Intel hasn’t disclosed clock speeds yet, but we’re looking at up to 32,768 FP64 operations per clock. Assuming it runs at speeds of somewhere between 1.0 and 2.0 GHz, that means anywhere from 8.2 to 16.4 TFLOPS of FP64 compute for a single Xe HPC GPU, and up to 131 TFLOPS for a cluster of eight, which brings us to the second topic, Ponte Vecchio, the productized reality of Xe HPC.
Ponte Vecchio will be a major step forward for packaging and integration. The entire SOC consists of over 100 billion transistors across 47 active tiles manufactured on five different process nodes. This is all via Intel’s 3D chip stacking technologies. We’ve already covered a lot of the details previously, but it’s still an impressive tour de force for Intel.
The compute tiles at the heart of Ponte Vecchio will be made using TSMC’s N5 process, each with eight Xe-cores. These link to an Intel Foveros base tile (built on the newly renamed Intel 7 process), which also houses the Rambo cache, HBM2e, and a PCIe Gen5 interface. The Xe Link tile meanwhile uses TSMC N7.

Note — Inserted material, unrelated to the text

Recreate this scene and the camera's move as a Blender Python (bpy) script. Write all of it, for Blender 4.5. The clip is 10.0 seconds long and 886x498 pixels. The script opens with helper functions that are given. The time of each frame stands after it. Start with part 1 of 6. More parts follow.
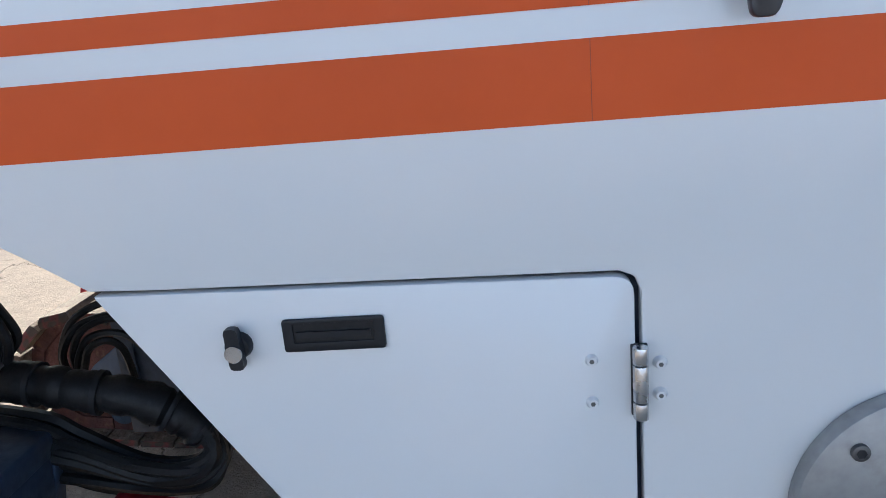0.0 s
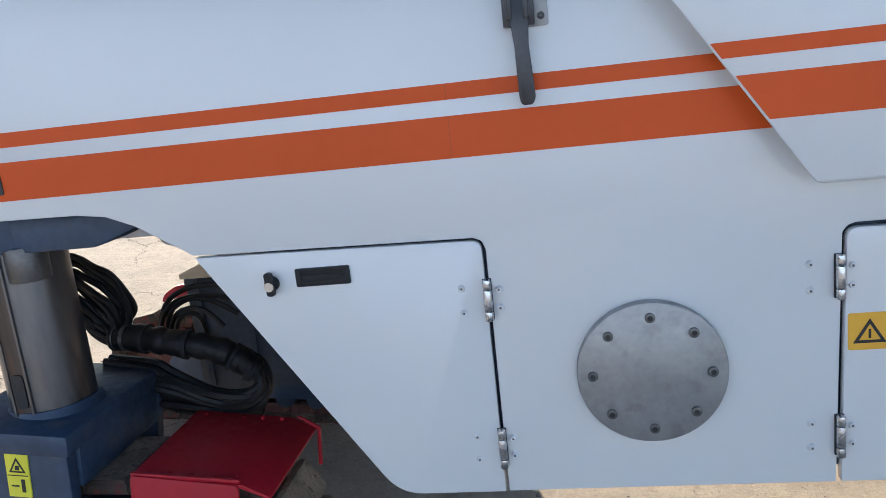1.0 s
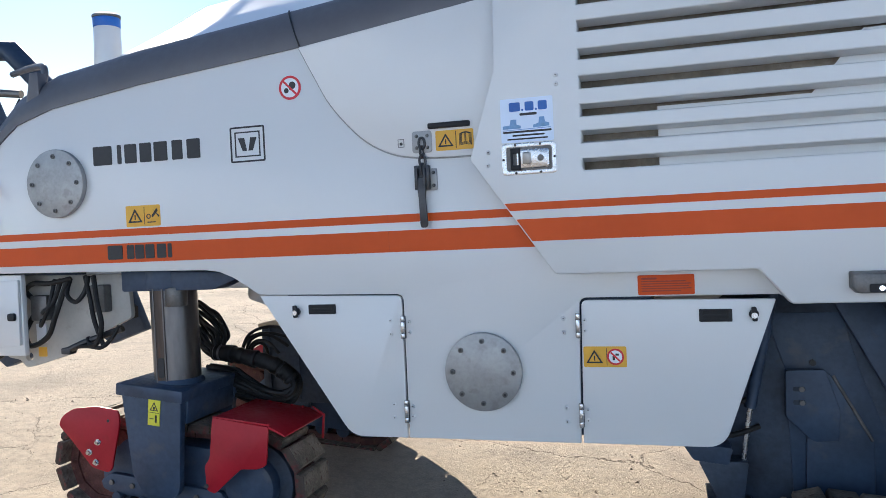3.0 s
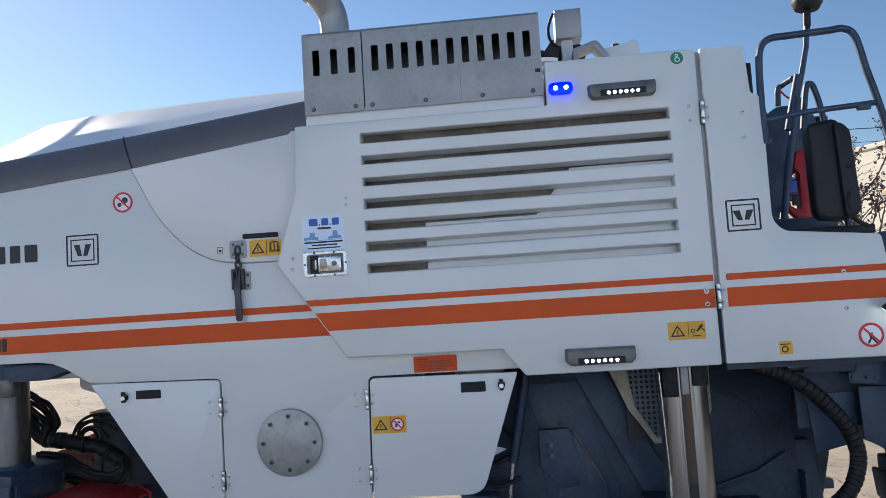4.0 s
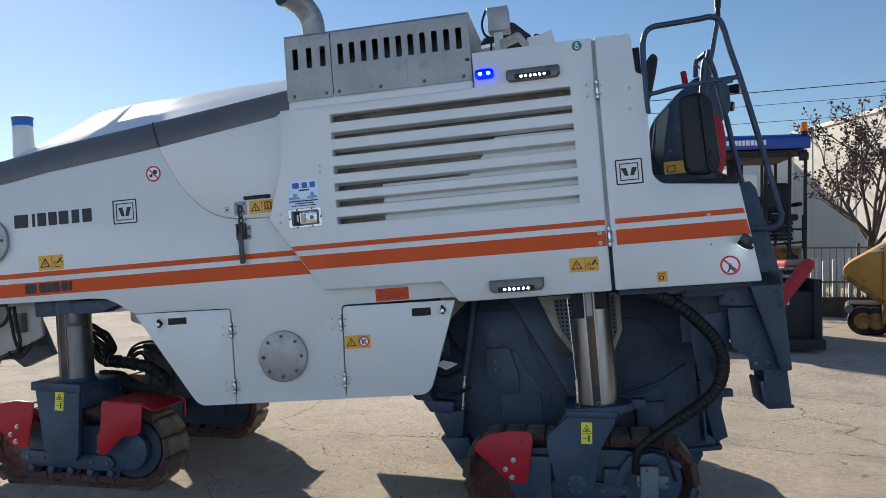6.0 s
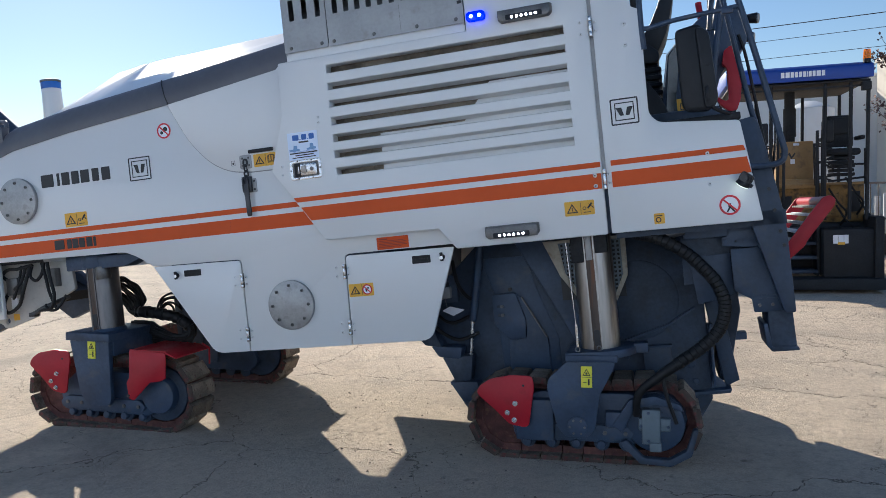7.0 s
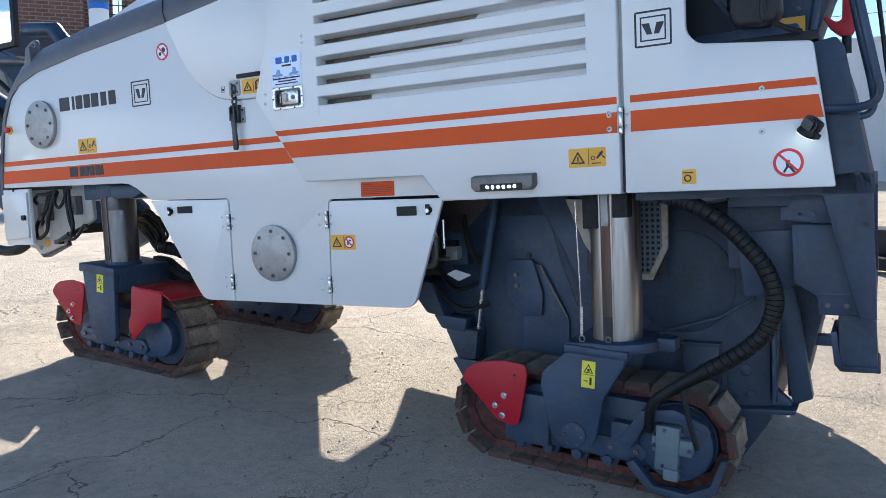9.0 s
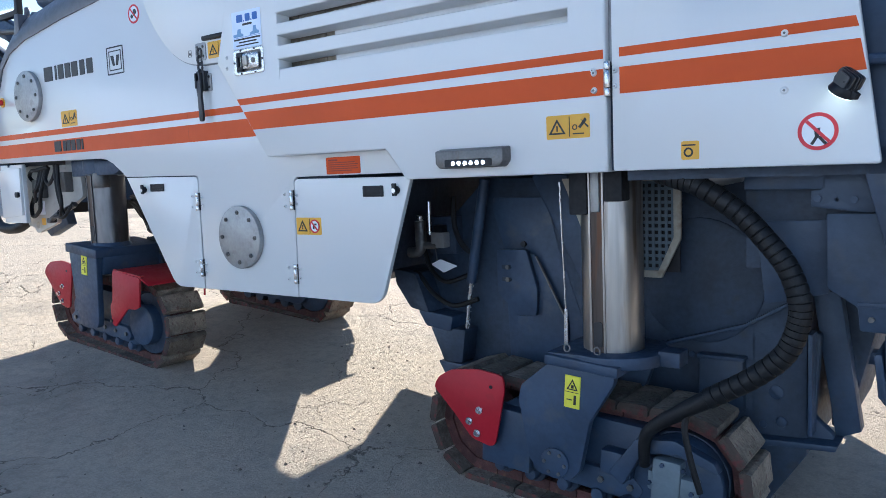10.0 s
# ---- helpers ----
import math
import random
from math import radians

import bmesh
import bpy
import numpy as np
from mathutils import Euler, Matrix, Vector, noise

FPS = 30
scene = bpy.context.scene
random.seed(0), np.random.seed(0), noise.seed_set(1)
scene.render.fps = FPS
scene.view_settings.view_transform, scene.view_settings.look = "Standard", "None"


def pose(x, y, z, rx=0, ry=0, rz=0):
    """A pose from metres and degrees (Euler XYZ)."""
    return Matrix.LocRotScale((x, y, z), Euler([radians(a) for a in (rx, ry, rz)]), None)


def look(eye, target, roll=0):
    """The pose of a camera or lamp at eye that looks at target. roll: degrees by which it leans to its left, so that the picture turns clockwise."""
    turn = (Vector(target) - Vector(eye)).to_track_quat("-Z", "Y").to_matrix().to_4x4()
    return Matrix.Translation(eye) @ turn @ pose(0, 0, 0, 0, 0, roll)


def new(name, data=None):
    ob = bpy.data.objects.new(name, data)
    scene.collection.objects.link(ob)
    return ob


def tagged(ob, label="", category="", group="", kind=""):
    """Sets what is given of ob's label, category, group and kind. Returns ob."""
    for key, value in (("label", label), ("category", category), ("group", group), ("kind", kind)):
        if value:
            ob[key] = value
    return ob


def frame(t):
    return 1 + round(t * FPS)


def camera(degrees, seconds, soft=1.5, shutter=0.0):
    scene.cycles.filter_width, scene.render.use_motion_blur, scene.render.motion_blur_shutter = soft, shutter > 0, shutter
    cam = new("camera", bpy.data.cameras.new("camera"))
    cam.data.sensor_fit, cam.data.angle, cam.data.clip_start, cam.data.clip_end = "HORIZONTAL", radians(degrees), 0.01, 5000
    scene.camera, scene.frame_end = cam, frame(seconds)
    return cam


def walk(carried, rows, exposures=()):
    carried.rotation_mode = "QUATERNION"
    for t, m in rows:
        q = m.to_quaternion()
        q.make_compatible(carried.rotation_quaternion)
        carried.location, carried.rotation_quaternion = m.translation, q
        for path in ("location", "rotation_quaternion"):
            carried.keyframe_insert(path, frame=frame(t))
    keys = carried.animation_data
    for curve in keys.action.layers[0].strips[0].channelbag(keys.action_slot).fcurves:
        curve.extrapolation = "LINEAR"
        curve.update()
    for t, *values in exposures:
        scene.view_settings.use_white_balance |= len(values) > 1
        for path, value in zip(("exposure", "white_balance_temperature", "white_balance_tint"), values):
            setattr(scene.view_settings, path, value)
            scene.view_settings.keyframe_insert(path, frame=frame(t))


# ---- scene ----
# ---------------------------------------------------------------- camera
cam = camera(60.1, 10.0, soft=0.45)
SCALE = 0.92
LEVEL = pose(0.001, 0.0, 0.012, -1.371, 0, 0) @ pose(0, 0, 0, 0, -4.289, 0)
PATH = [
    (0, (-0.031, 0.011, 1.611), (-0.216, 1.926, 1.063), -5.0),
    (0.5, (0.178, -0.34, 1.656), (-0.055, 1.593, 1.201), -6.8),
    (1, (0.295, -0.774, 1.655), (-0.016, 1.157, 1.24), -6.4),
    (1.5, (0.49, -1.162, 1.669), (0.048, 0.767, 1.38), -5.5),
    (2, (0.712, -1.572, 1.632), (0.041, 0.305, 1.472), -5.0),
    (2.2, (0.794, -1.741, 1.628), (0.036, 0.104, 1.482), -4.7),
    (3.3, (1.406, -2.404, 1.562), (0.983, -0.449, 1.583), -2.3),
    (3.5, (1.515, -2.533, 1.568), (1.184, -0.562, 1.641), -2.6),
    (4, (1.643, -2.898, 1.607), (1.461, -0.912, 1.756), -3.6),
    (4.5, (1.802, -3.177, 1.576), (1.639, -1.189, 1.724), -3.8),
    (5, (2.07, -3.398, 1.514), (1.851, -1.416, 1.673), -2.8),
    (5.5, (2.241, -3.65, 1.484), (1.963, -1.677, 1.651), -3.2),
    (6, (2.422, -3.815, 1.425), (2.067, -1.848, 1.492), -4.4),
    (6.2, (2.51, -3.839, 1.399), (2.122, -1.877, 1.427), -4.9),
    (7.3, (2.991, -3.596, 1.391), (2.4, -1.687, 1.328), -5.4),
    (7.5, (3.051, -3.482, 1.393), (2.445, -1.577, 1.34), -4.9),
    (8, (3.192, -3.168, 1.399), (2.528, -1.283, 1.352), -3.7),
    (8.5, (3.451, -2.855, 1.352), (2.6, -1.048, 1.25), -3.5),
    (9, (3.579, -2.501, 1.312), (2.582, -0.774, 1.155), -2.6),
    (9.5, (3.623, -2.083, 1.307), (2.549, -0.405, 1.131), -2.4),
    (10, (3.717, -1.704, 1.277), (2.532, -0.106, 1.077), -2.3),
]
walk(cam, [(t, LEVEL @ look(SCALE * Vector(eye), SCALE * Vector(target), roll)) for t, eye, target, roll in PATH],
     exposures=[(0.0, 1.18, 5450, 14), (1.5, 1.10, 5550, 13), (2.2, 1.02, 5550, 13), (3.3, 0.98, 5550, 13), (3.6, 0.84, 5550, 13), (4.0, 0.60, 5550, 13), (4.5, 0.54, 5500, 12), (6.2, 0.42, 5450, 11), (7.5, 0.80, 5500, 14), (9.0, 1.09, 5250, 12), (10.0, 1.19, 5150, 12)])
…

Intel already has working A0 silicon (basically early silicon, not yet in final production), running at over 45 TFLOPS for FP32 and with over 5TBps of HBM2e bandwidth. Connectivity is also running at more than 2TBps.
The Aurora supercomputer will run in a 6-way configuration using Xe Links to tie things together, which you can see in the above Aurora Blade. That also sports two Sapphire Rapids CPUs — all liquid-cooled, naturally, to keep things running cool.
This won’t be the last we see of Ponte Vecchio, obviously. With the extreme performance and features that it stuffs into the package, plus a design built for scaling out to hundreds or thousands of nodes, Ponte Vecchio will undoubtedly show up in many more installations over the coming years. This is also the first round of Xe HPC hardware, with many more iterations planned for the future, offering up even more performance and features.